DATA EXTRACT:
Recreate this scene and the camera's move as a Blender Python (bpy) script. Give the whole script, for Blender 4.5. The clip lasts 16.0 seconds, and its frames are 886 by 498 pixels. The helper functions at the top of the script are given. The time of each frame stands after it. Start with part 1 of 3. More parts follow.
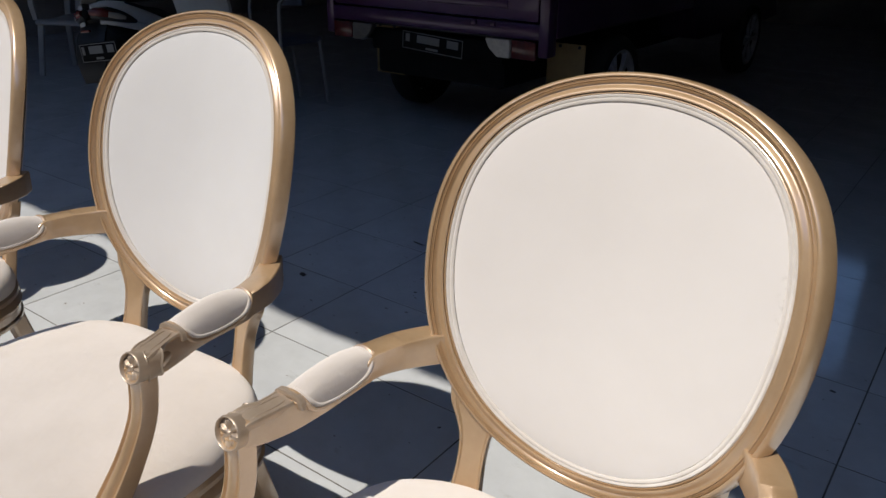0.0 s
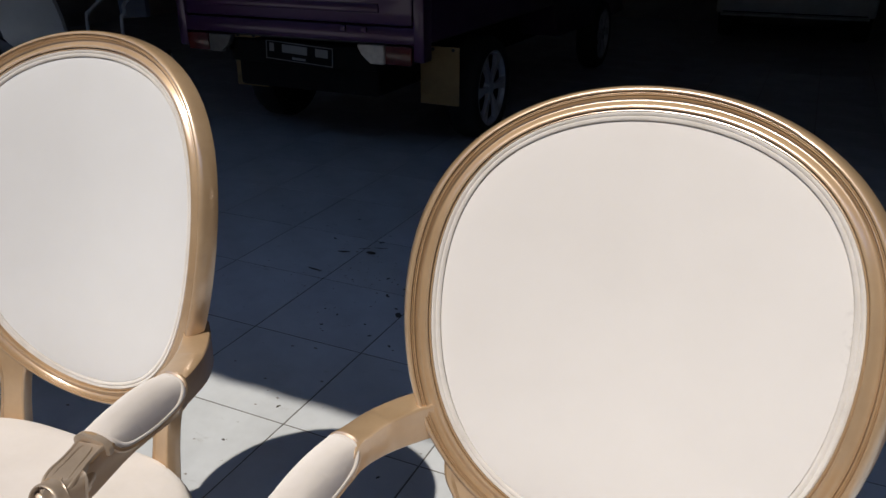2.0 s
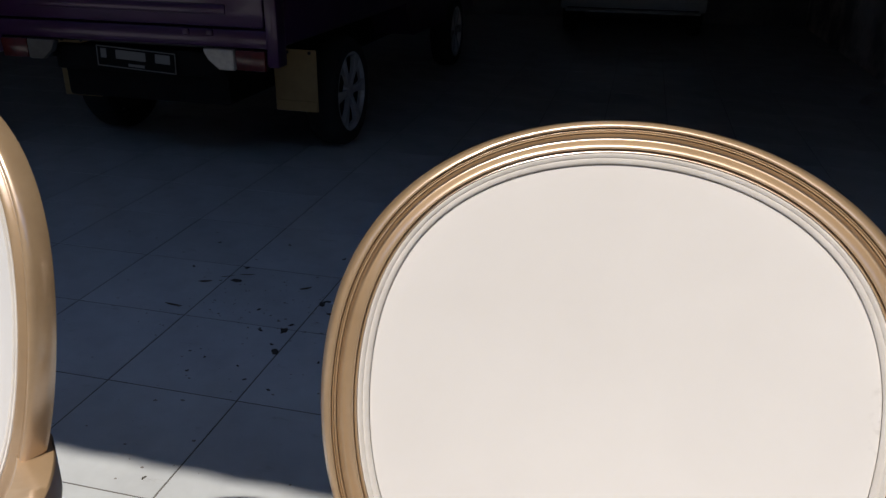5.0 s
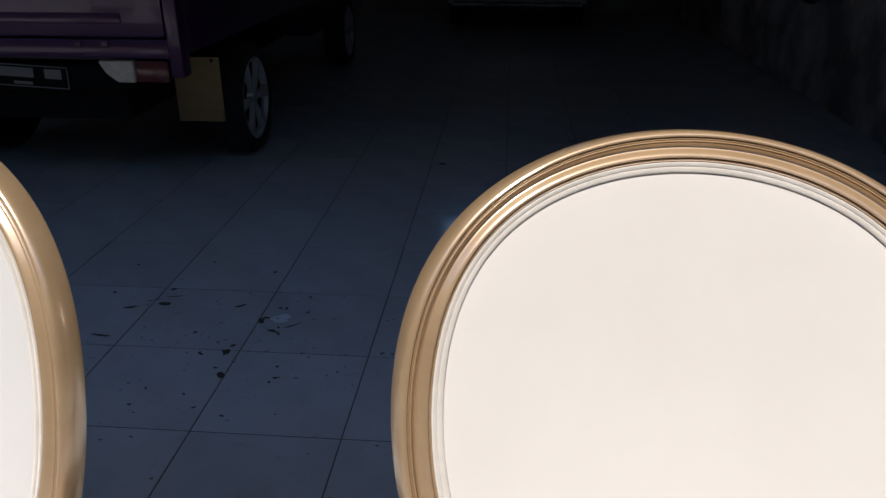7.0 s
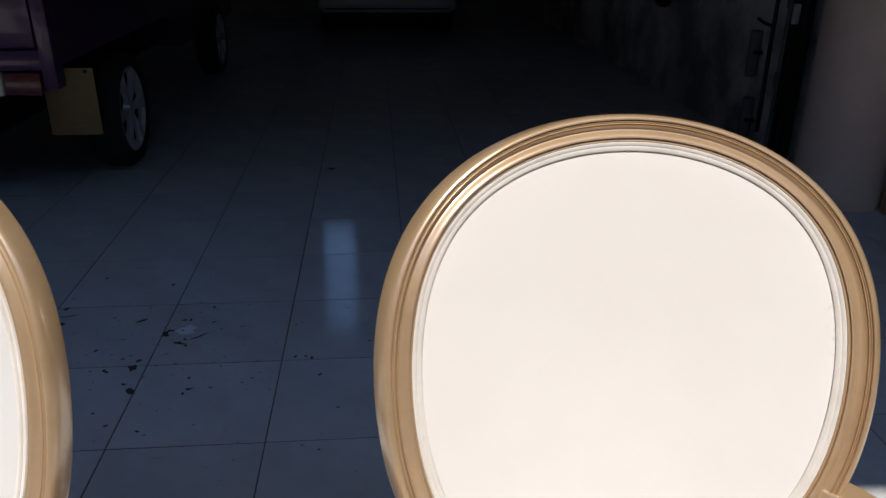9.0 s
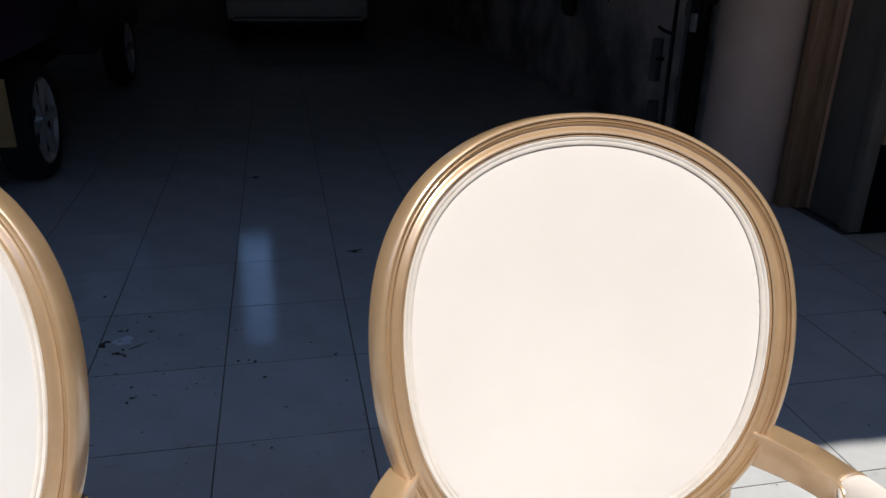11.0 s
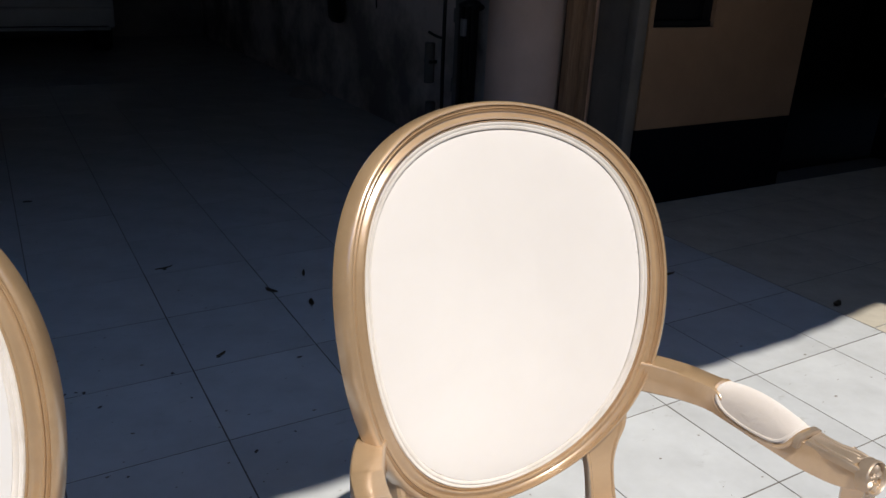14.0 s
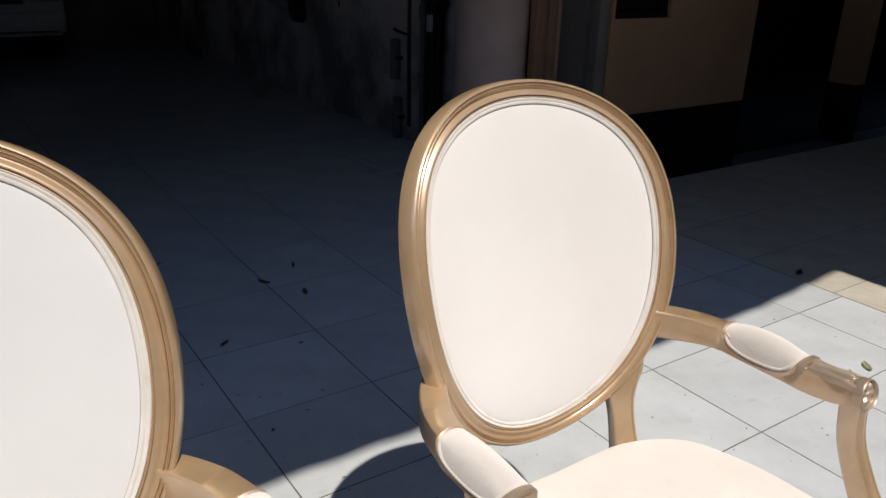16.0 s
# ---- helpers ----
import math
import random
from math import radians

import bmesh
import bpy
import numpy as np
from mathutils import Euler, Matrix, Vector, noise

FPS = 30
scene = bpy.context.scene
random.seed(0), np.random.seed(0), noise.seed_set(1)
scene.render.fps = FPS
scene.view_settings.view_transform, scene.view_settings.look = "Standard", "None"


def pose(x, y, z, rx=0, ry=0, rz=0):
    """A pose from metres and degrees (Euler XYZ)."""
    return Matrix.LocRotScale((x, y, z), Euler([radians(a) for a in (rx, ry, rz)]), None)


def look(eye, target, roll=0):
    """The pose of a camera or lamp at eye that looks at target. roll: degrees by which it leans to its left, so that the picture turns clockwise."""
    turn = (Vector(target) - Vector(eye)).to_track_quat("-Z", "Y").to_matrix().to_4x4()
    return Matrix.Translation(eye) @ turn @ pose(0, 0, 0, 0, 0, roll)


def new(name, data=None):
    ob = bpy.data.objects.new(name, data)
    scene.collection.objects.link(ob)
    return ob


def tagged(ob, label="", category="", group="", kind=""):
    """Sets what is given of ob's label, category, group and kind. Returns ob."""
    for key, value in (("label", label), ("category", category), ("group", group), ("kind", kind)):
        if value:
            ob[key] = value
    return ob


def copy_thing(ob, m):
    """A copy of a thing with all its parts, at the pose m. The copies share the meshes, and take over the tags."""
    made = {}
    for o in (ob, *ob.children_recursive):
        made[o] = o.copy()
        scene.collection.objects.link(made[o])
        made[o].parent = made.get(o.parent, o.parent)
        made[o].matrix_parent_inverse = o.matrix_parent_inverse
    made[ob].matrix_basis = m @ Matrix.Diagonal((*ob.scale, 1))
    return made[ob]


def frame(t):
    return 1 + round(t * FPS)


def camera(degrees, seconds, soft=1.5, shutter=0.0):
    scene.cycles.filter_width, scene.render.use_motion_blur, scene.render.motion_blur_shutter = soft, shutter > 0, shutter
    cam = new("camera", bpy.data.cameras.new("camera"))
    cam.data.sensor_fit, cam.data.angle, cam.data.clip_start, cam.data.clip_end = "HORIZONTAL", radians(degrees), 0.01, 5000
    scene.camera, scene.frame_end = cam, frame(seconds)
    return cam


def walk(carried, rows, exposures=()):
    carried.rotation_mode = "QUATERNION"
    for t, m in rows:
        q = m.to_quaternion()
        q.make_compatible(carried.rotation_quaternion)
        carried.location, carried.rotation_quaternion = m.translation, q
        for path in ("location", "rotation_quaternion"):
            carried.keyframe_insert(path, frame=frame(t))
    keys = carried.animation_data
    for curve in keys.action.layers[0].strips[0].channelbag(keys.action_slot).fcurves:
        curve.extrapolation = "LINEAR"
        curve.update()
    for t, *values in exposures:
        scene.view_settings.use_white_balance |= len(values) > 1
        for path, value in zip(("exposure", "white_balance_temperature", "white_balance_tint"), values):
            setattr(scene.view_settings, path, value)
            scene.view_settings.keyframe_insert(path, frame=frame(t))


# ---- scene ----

* * *

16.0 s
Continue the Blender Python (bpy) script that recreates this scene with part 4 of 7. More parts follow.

CHALLENGE:
Using the data above, copy exactly the lines from the one containing "Recreate this scene" to the one containing "turn = (Vector(target)", inclusive. Exclude the pictures.

FINAL RESULT:
Recreate this scene and the camera's move as a Blender Python (bpy) script. Give the whole script, for Blender 4.5. The clip lasts 16.0 seconds, and its frames are 886 by 498 pixels. The helper functions at the top of the script are given. The time of each frame stands after it. Start with part 1 of 3. More parts follow.
0.0 s
2.0 s
5.0 s
7.0 s
9.0 s
11.0 s
14.0 s
16.0 s
# ---- helpers ----
import math
import random
from math import radians

import bmesh
import bpy
import numpy as np
from mathutils import Euler, Matrix, Vector, noise

FPS = 30
scene = bpy.context.scene
random.seed(0), np.random.seed(0), noise.seed_set(1)
scene.render.fps = FPS
scene.view_settings.view_transform, scene.view_settings.look = "Standard", "None"


def pose(x, y, z, rx=0, ry=0, rz=0):
    """A pose from metres and degrees (Euler XYZ)."""
    return Matrix.LocRotScale((x, y, z), Euler([radians(a) for a in (rx, ry, rz)]), None)


def look(eye, target, roll=0):
    """The pose of a camera or lamp at eye that looks at target. roll: degrees by which it leans to its left, so that the picture turns clockwise."""
    turn = (Vector(target) - Vector(eye)).to_track_quat("-Z", "Y").to_matrix().to_4x4()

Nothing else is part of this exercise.